> Required task: Quote the data below in full, minus the images.

> Source material:
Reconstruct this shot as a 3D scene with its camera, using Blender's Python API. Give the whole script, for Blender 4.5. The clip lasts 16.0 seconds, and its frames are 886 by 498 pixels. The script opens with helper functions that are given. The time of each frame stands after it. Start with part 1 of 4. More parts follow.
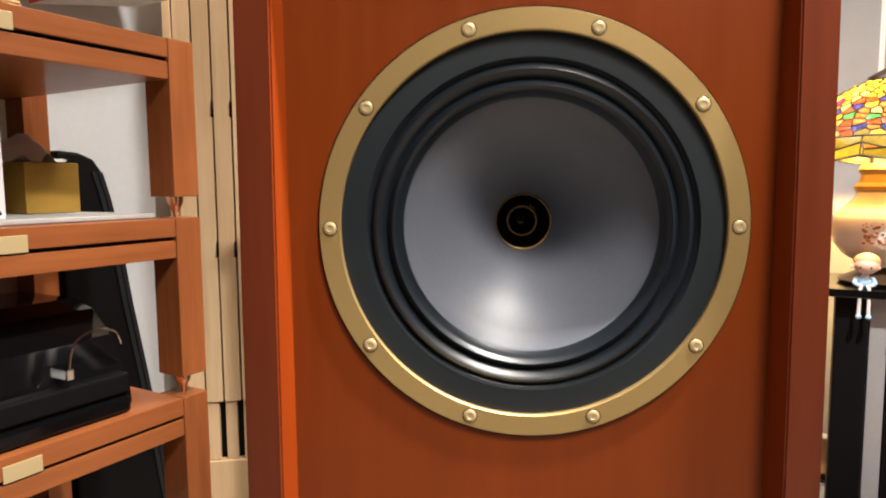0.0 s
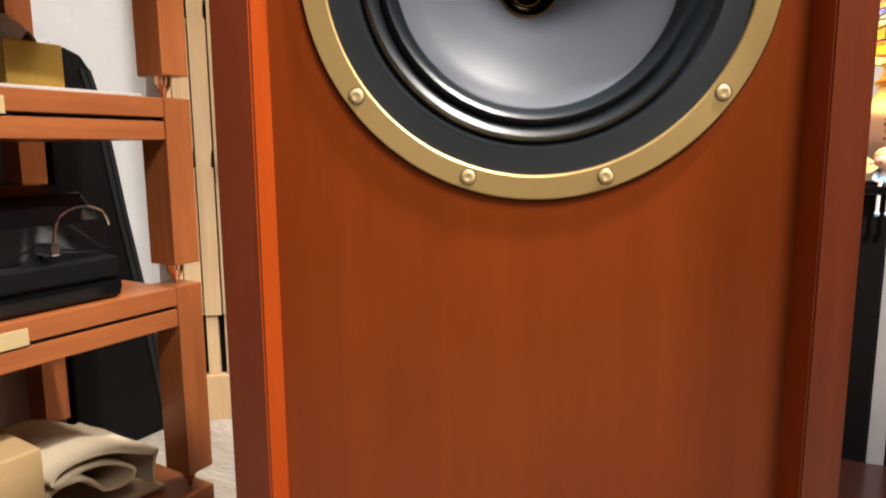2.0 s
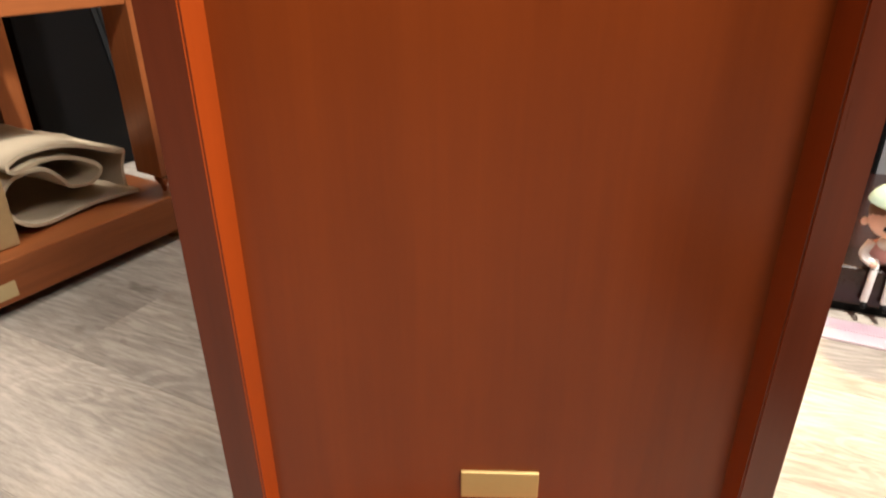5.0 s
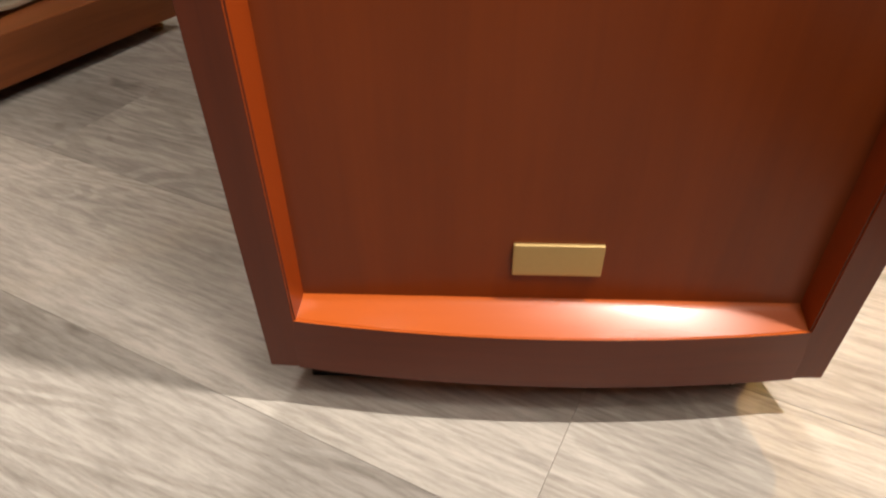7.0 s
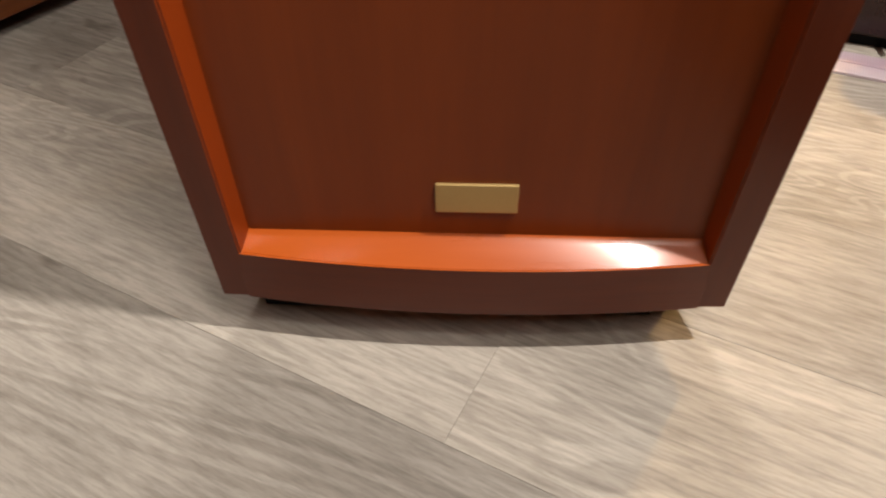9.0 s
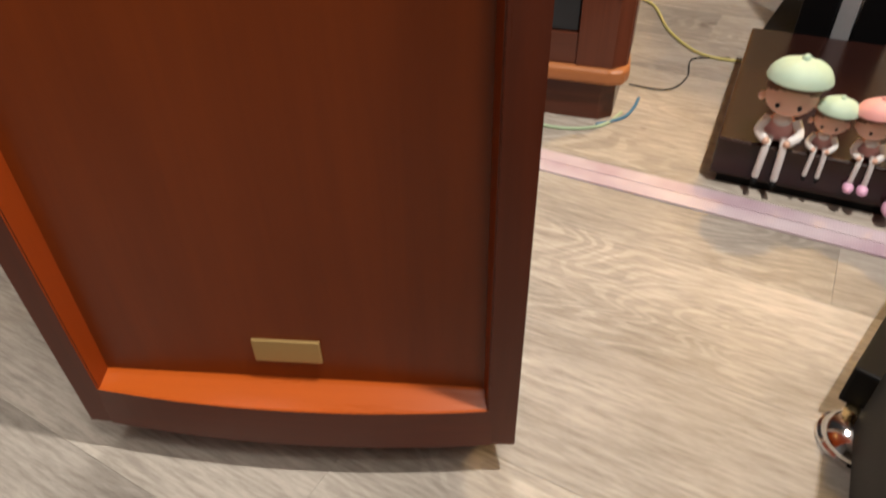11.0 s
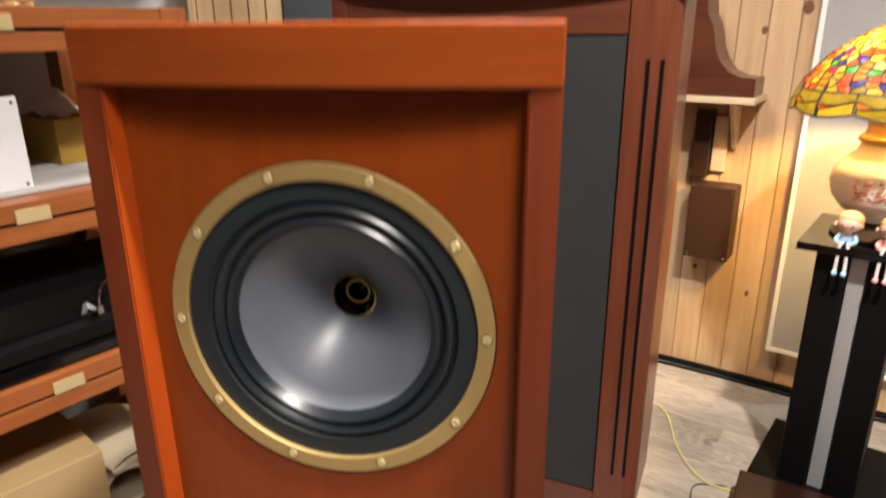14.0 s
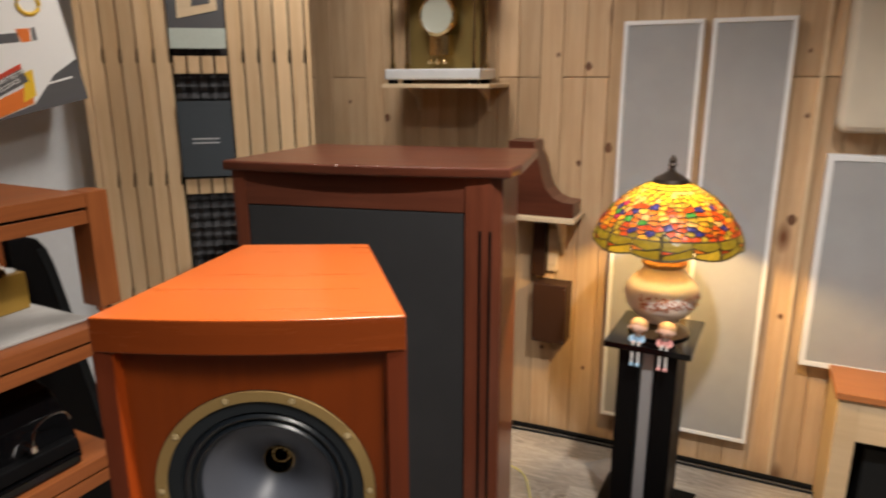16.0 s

> Solution to the problem:
Reconstruct this shot as a 3D scene with its camera, using Blender's Python API. Give the whole script, for Blender 4.5. The clip lasts 16.0 seconds, and its frames are 886 by 498 pixels. The script opens with helper functions that are given. The time of each frame stands after it. Start with part 1 of 4. More parts follow.
0.0 s
2.0 s
5.0 s
7.0 s
9.0 s
11.0 s
14.0 s
16.0 s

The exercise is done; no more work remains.